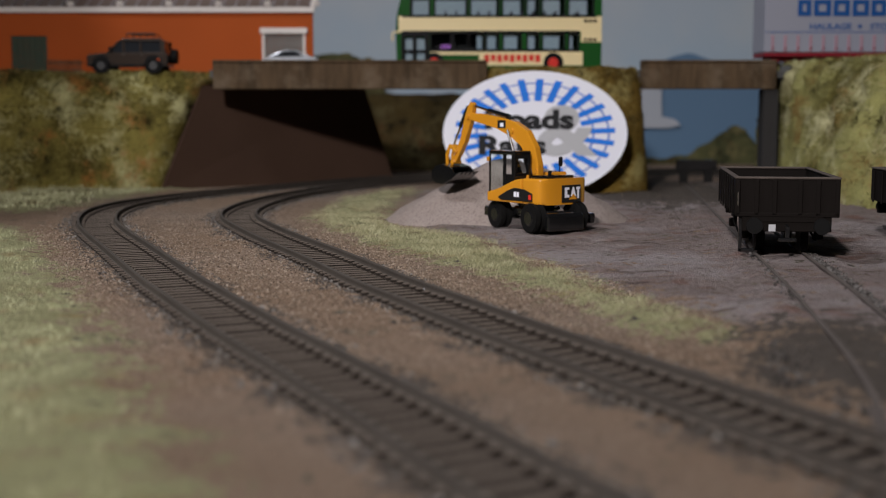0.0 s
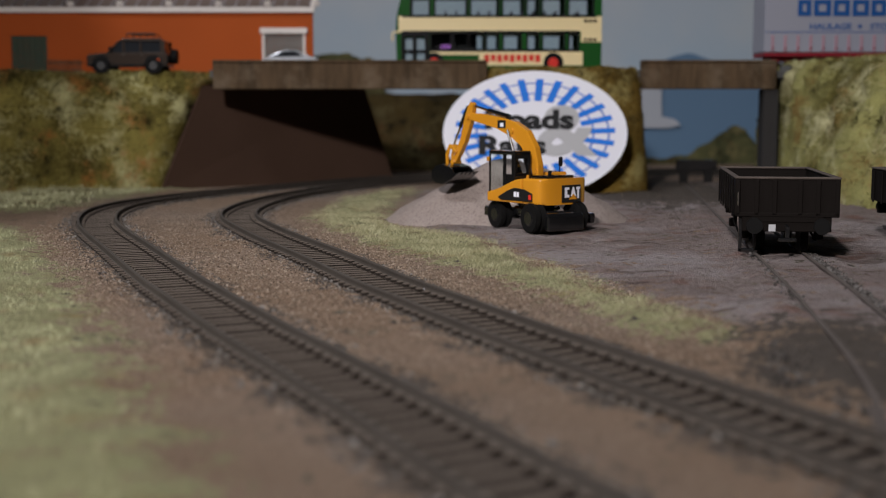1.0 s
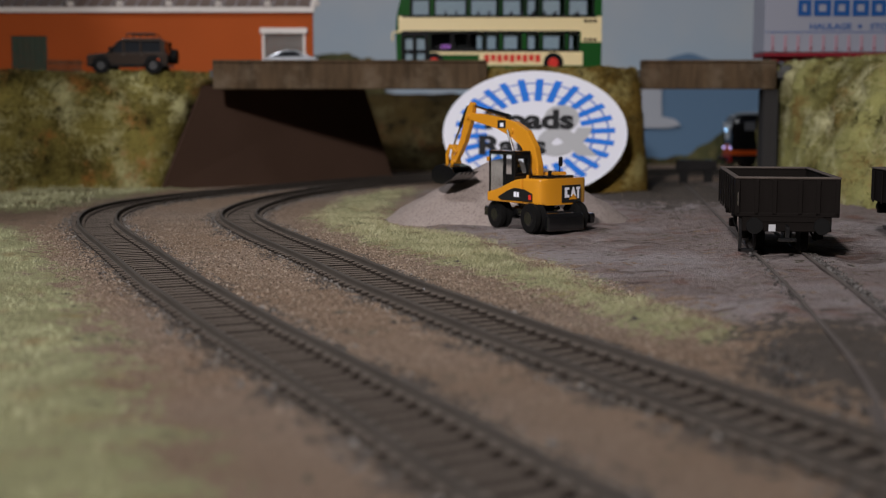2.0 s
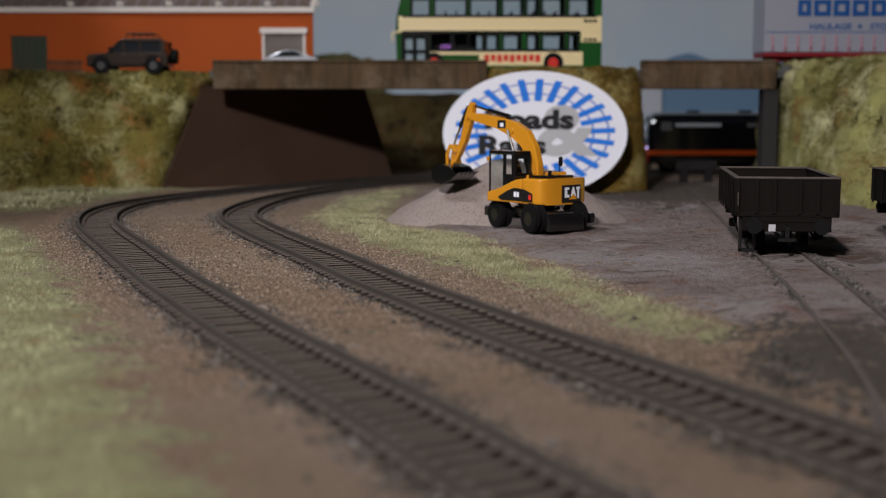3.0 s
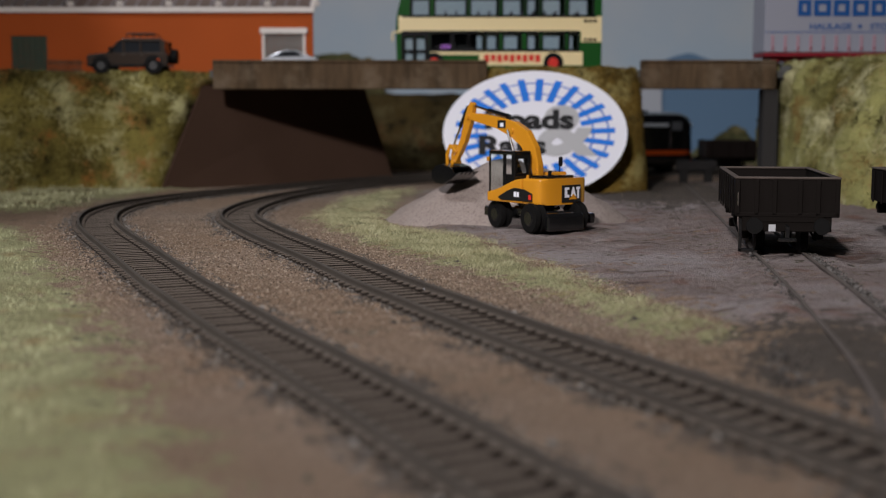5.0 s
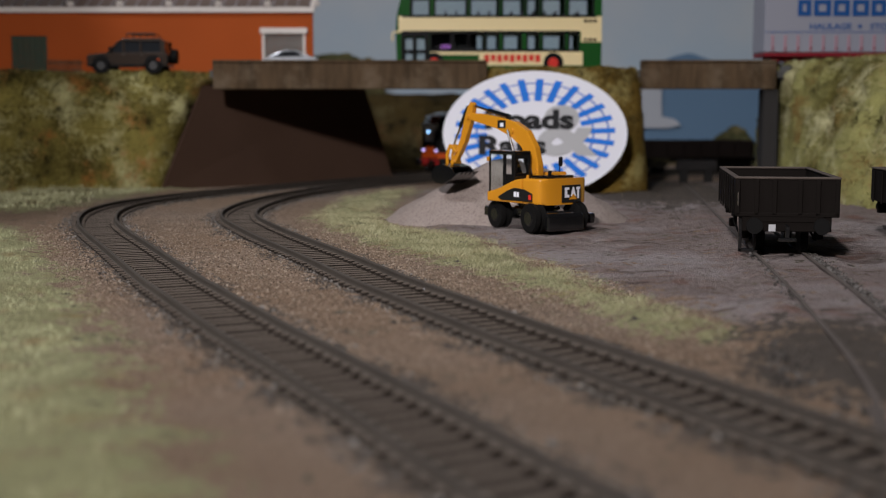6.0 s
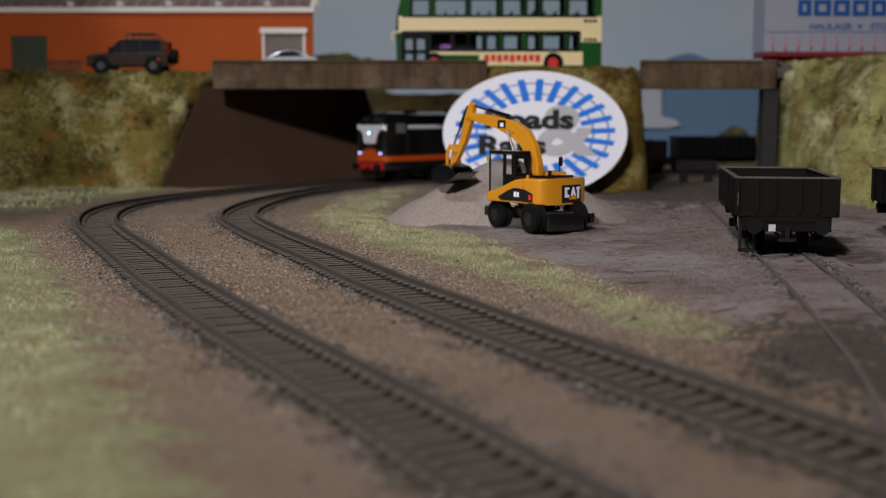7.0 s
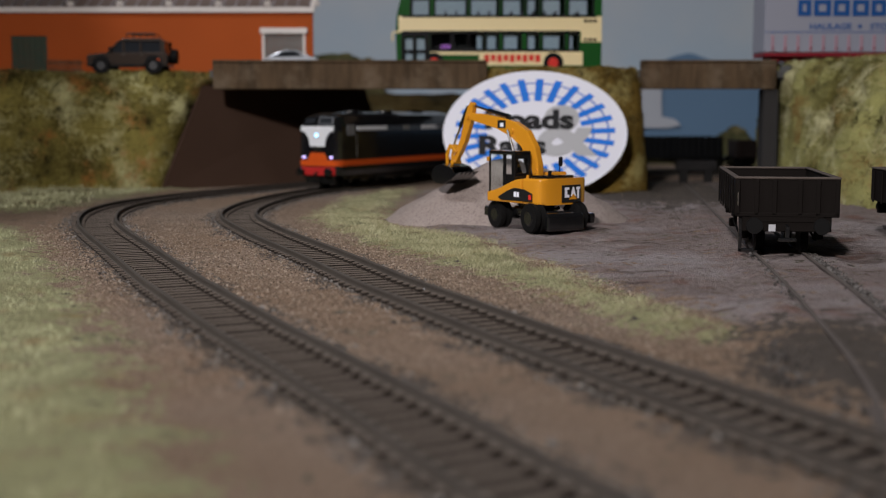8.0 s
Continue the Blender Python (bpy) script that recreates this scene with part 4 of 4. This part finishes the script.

= Exercise description =
Make an exact copy of the whole listing, but don't bring over any pictures.

= Reply to the exercise =
0.0 s
1.0 s
2.0 s
3.0 s
5.0 s
6.0 s
7.0 s
8.0 s
Continue the Blender Python (bpy) script that recreates this scene with part 4 of 4. This part finishes the script.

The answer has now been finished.